Sniper Brett Hull holds nearly all of the Blues important offensive playoff records. "The Golden Brett" has 117 points in 102 postseason contests for St. Louis. Two of his goals were overtime game-winners.
It's tough to pick an all-time best playoff performer for the San Jose Sharks. When the team struggled to make the playoffs, they pulled some big early-round upsets that resulted in some big individual moments, but no sustained excellence. When the Sharks were perennial contenders, they often found a way to have disappointing and early playoff exits.
Patrick Marleau holds most of the Sharks' offensive playoff marks, but his failure to raise his game in the playoffs has been part of the problem for the Sharks on too many occasions.
As a result, almost by default, we will go with Evgeni Nabokov, who led the Sharks to the Western Conference final in both 2004 and 2010 and who holds nearly every substantial postseason goaltending record in franchise history.
While Brad Richards won the Conn Smythe Trophy the year the Bolts won the Stanley Cup in 2004, Martin St-Louis has been the team's most consistent playoff performer throughout their history.
St-Louis leads the Lightning in postseason goals, assists and points and played a major role in 2004 and again in their run to the Eastern Conference final in 2011.
The former University of Vermont star has provided Lightning fans with many thrills over the years, including a franchise-high eight game-winning playoff goals.
When an Original Six team like the Leafs hasn't won a Stanley Cup in 45 years, it's tough to select their all-time best playoff performer.
While players like Frank Mahovlich, Mats Sundin, Wendall Clark and Borje Salming all had stellar moments, no player outshined Hall of Fame goalie Walter "Turk" Broda, who played for the Leafs from 1936-1952.
Broda helped Toronto win five Stanley Cups and a career playoff GAA of 1.98 to go with 13 postseason shutouts.
This was a close call. The Canucks have reached the Stanley Cup final three times but have yet to win a championship.
In 1982, Roger Nielsen led a Cinderella team with a below-.500 record all the way to a meeting with the Islanders, but the magic ran out and the Isles triumphed in five games.
In 1994, it was the Rangers who defeated Vancouver in seven games after the Canucks came back to force a deciding game after trailing 3-1 in the series.
Last year, it was the Bruins who toppled the Canucks in seven games to end yet another Stanley Cup dream for Vancouver.
While Pavel Bure was flashy and Trevor Linden a steady leader, the edge goes to goalie Kirk McLean, who backstopped the Canucks to the 1994 cup final and had several strong playoff performances in other seasons.
McLean still holds the Canucks franchise record for playoff appearances, wins and shutouts.
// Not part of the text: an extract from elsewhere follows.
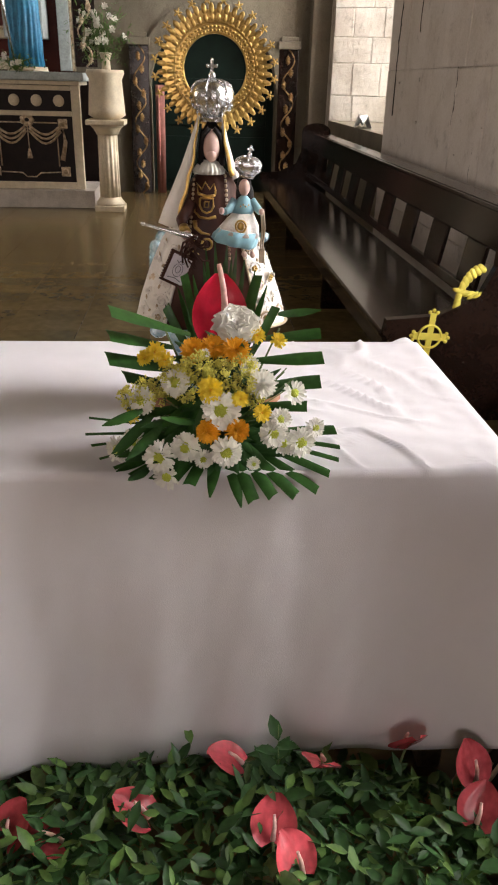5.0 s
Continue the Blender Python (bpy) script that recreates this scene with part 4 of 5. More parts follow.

Dale Hunter was the most consistent, and Oleg Kolzig and Don Beaupre had their moments, but no player created more playoff magic for the Washington Capitals than journeyman John Druce did in 1990.
During the 1989-'90 regular season, Druce scored only eight goals and 11 points in 45 games for Washington and was an afterthought when the playoffs got underway.
But in the postseason that year, Druce caught fire. He scored 14 goals and 17 points in 15 playoff games including four big game-winning goals as the Capitals reached the conference final for the first time in franchise history.
Druce just rose to the occasion again and again in 1990. But then, just as quickly as he emerged as a playoff hero, he reverted back to his usual form, scoring only three more playoff goals in the rest of his NHL career.
For one season, however, Druce represented the NHL journeyman who could go on a hot streak and create magic for his team.
OK, this really isn't fair. The new Winnipeg Jets/Atlanta Thrashers franchise only qualified for the playoffs once (2007) and was quickly swept away by the Rangers in four straight games.
Keith Tkachuk is tied for the franchise lead with one goal and three points, so he is our pick for now by default.
As soon as the new Winnipeg Jets start their own playoff tradition, a new player will emerge in this category.